The rest of CKD's article describes the horse who was "petrified" at turnout and the ones turned out completely booted up in small paddocks for their own safety. And it finishes with the tale of Rendezvous who, despite being turned out booted in a "paddock the size of a postage stamp", broke her leg.
What is it that causes a horse to go so wild or be so terrified at the idea of being turned out? Lack of experience. Horses kept stalled when they're not being actively ridden, or settling for a few minutes of hand-walking or grazing on a lead have no experience being horses. They've been taken from their natural world because (much to their detriment) they were deemed athletic at birth. They might have had a brief foray into the real world before being snatched back into the prisoner's life through no wrong-doing or free-willed choice of their own.
To her credit, CKD ends with the fact that she's willing to "risk" turnout for some horses because we're in the sport for the love of the animals. I do love her final statements:
"Every time I'd turn Idy out, he'd gallop joyfully around. He had a blast showing everyone how fast he could go. I was always terrified, but I'd prefer him to die like that, joyfully gallivanting, than be safe yet miserable in a stall."
|Horses being horses|
Apparently, though it's not mentioned in the article, Idy didn't die from turnout. That's a good thing. But the rest of the article gives ample credence to the idea that living in a stall is the safest thing for a horse, and that's where we part ways. I understand CKD's need to align herself with all facets of the dressage world. I am not going to try to do that. No one cares what I think, and my livelihood doesn't rest on my ability to bow to pressure.

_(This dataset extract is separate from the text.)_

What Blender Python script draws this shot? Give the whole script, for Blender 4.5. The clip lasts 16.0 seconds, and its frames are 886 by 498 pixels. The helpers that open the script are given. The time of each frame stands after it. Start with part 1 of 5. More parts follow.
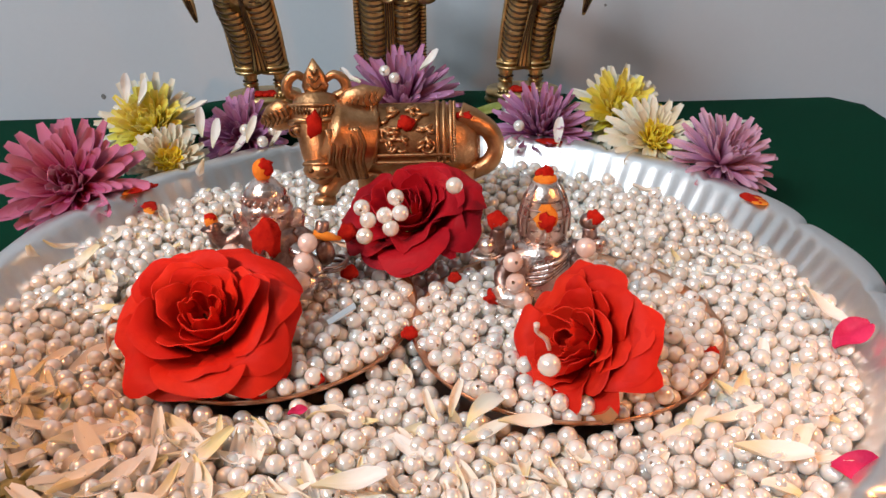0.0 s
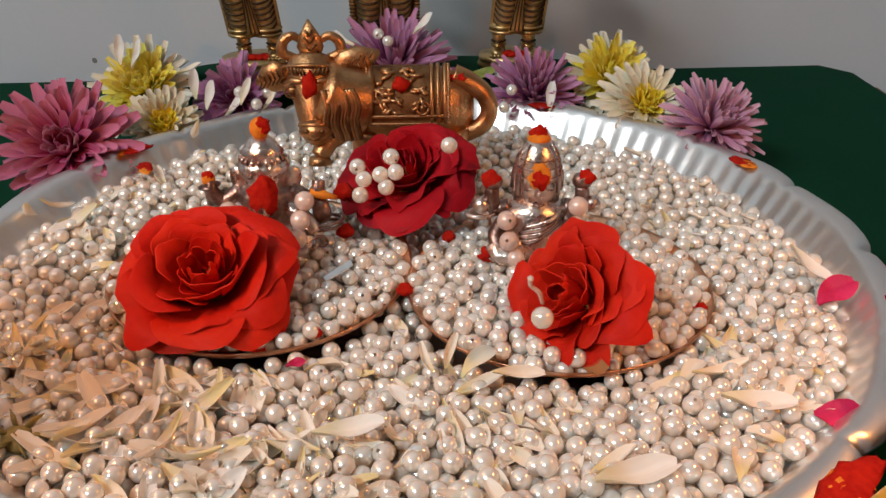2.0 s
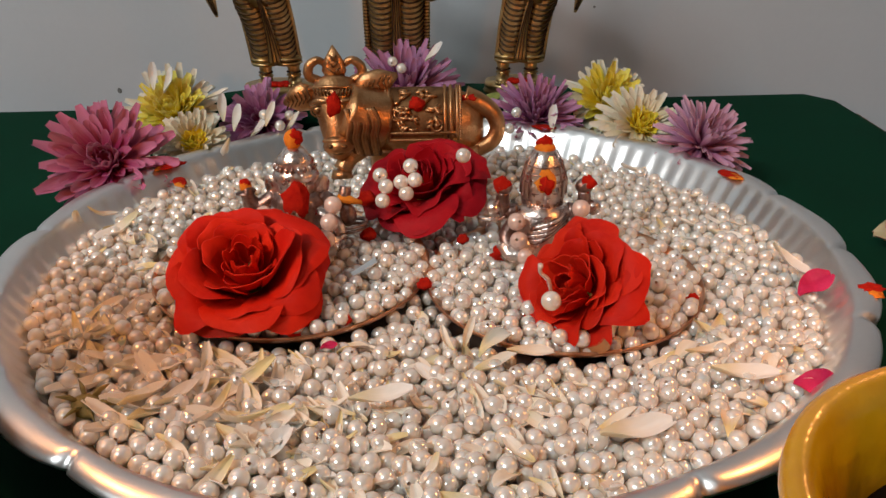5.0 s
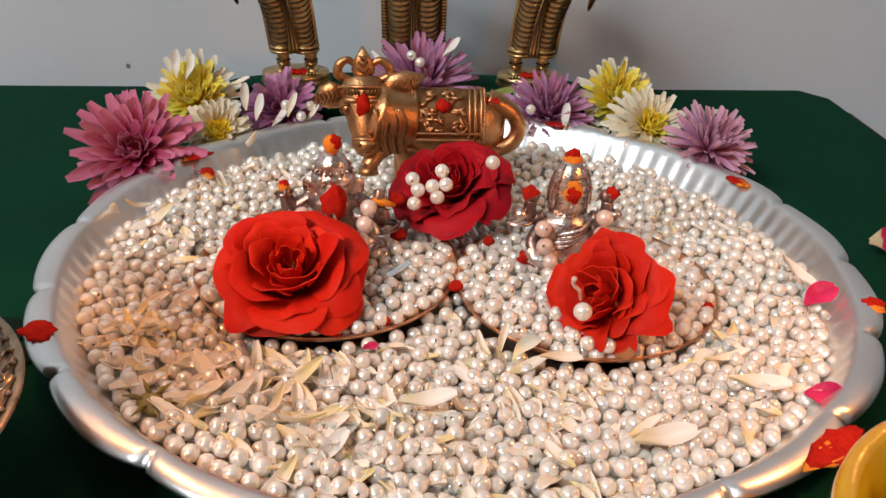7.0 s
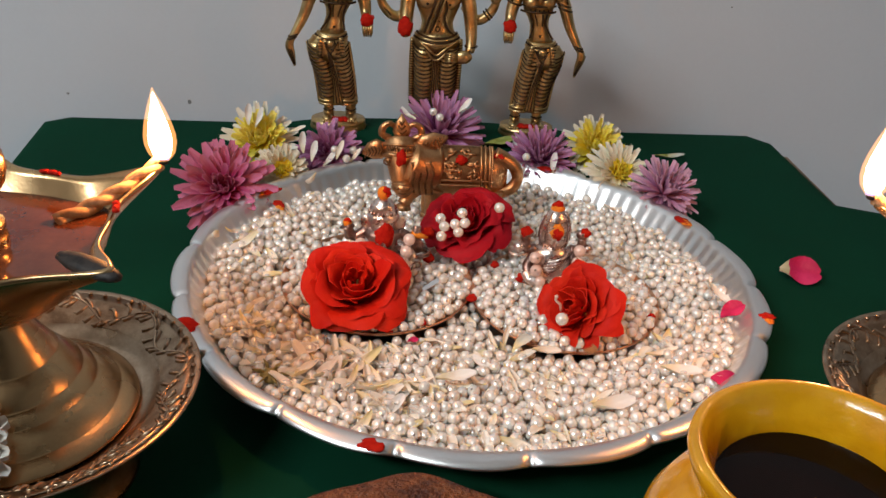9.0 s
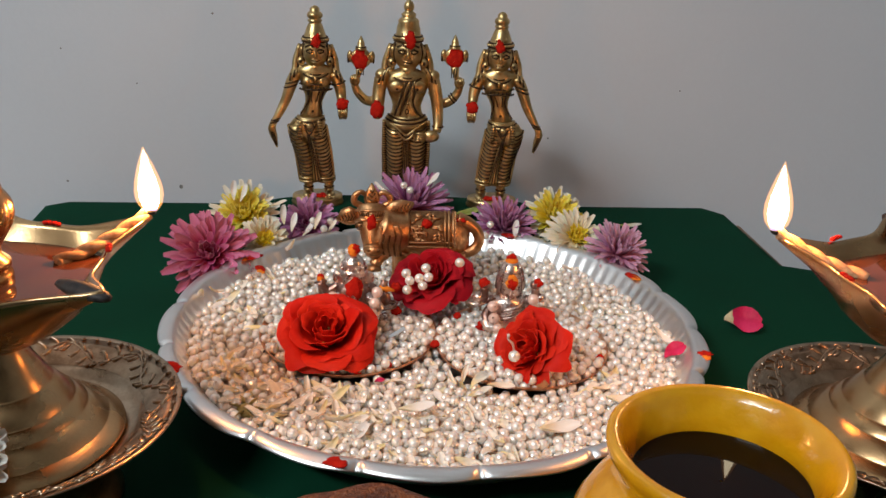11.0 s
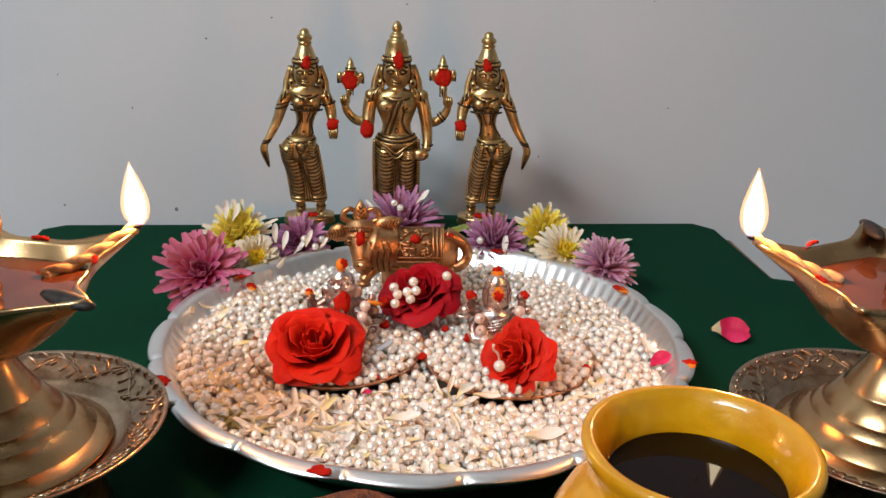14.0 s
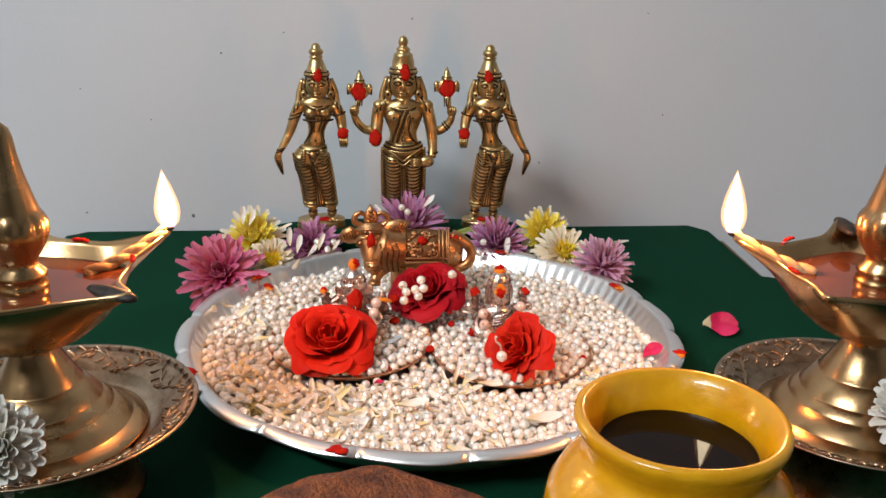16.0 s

Horses are horses. They are big animals, designed by nature to walk miles, grazing as they go. They are amazingly social. They suffer from emotional problems when they are separated from their kind. They suffer from physical problems if they are kept from moving about freely. They develop idiosyncracies due to insensitive handling, and we spend an inordinate amount of time and energy figuring out how to "cure" what we caused in the first place. And when penned up for long periods, they lose their minds when they achieve momentary freedom.
When horses became a commodity, whether pulling a plow or a carriage or carrying a rider, they stepped into a world of problems. When for some competition became their sole purpose in human life, they lost the right to be horses, and that, I think, is a crime against nature of the highest kind. Keep your horse stalled if you feel you must, but don't see that as vindicated because Famous Horsemen have done the same. Try living in your bathroom, with the door locked and only a window for a view of the world, and you'll have the same experience. Allow yourself an hour out of every 24 to be free of that room and walk around at the end of a rope held by your spouse (no, you're not allowed to bite him). Spend that hour running on a treadmill. If that doesn't convince you that this is no way for a horse to live, then you can feel vindicated.